Rio Olympics Have 450,000 Condoms for Athletes, But It’s ‘Tough to Hook Up on Twin Beds’

A condoms' distribution machine at the Olympic and Paralympic Village for the 2016 Rio Olympic Games displaying the Olympic Rings in Barra da Tijuca.
A condoms' distribution machine at the Olympic and Paralympic Village for the 2016 Rio Olympic Games displaying the Olympic Rings in Barra da Tijuca. Buda Mendes/Getty Images

Safety first! The Rio Olympics, which are set to kick off on Friday, August 5, are preparing its athletes for a whirlwind two weeks with a stockpile of 450,000 condoms, according to USA Today. The publication reports that this number breaks down to approximately 42 per athlete, or about two per day, assuming the competitors remain in Olympic Village for the entire duration of the summer games.

But the reality of the athletes’ extracurricular activities has perhaps been blown out of proportion, an Olympic source tells Us.

“It’s pretty tough to hook up on twin beds with roommates,” the source says. “Don’t forget, even [Michael] Phelps has a roommate. It doesn’t matter how big you are. Of course people hook up, but the number of condoms they pass out is in no way a necessary amount.”

According to USA Today, the rubbers aren’t exactly freely handed out, either. “Everyone talks about how there are so many condoms for each athlete, but they don’t just give them to you,” Alexandre Haldemann, a swimmer from Switzerland, said. “You have to go and get them yourself, and you can take as many as you want.”

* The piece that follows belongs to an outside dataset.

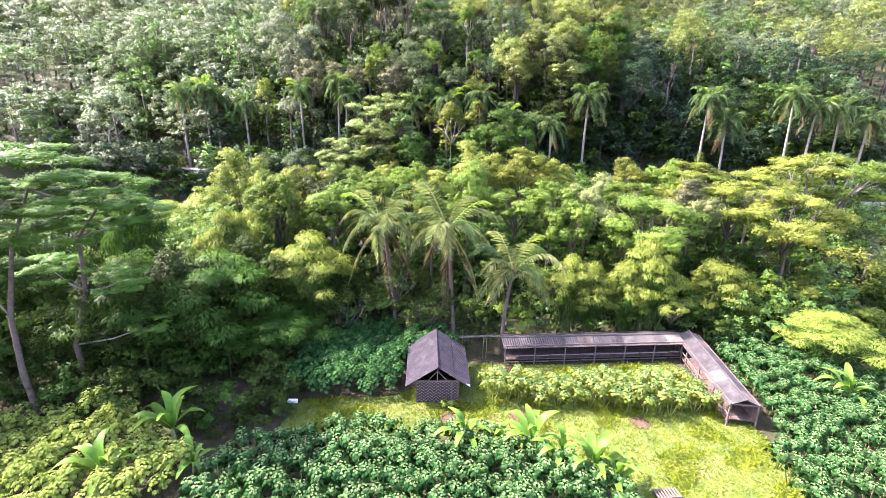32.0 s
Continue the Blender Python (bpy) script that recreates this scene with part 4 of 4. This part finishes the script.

The Olympic Rings are displayed at the Copacabana beach ahead of the Rio 2016 Olympic Games on August 2, 2016 in Rio de Janeiro, Brazil.
The Olympic Rings are displayed at the Copacabana beach ahead of the Rio 2016 Olympic Games on August 2, 2016 in Rio de Janeiro, Brazil. Alexander Hassenstein/Getty Images

The condoms are available in giant green vending machines located in public spaces, such as food halls or various lounges, and require a loud crank that ensures that everyone within hearing distance knows what athletes are up to.

“You have to turn the thing and it is really loud,” New Zealand equestrian athlete Clarke Johnstone told USA Today. “I just sort of went in and got a couple and then left, to be honest.”

The condom packets do not have the Olympic logo stamped on them, but the Olympic source tells Us that many athletes like to keep a few as mementos. “The condom story that gets so big every year is really a glorified PR stunt and every athlete takes a bunch of condoms as souvenirs,” the source said.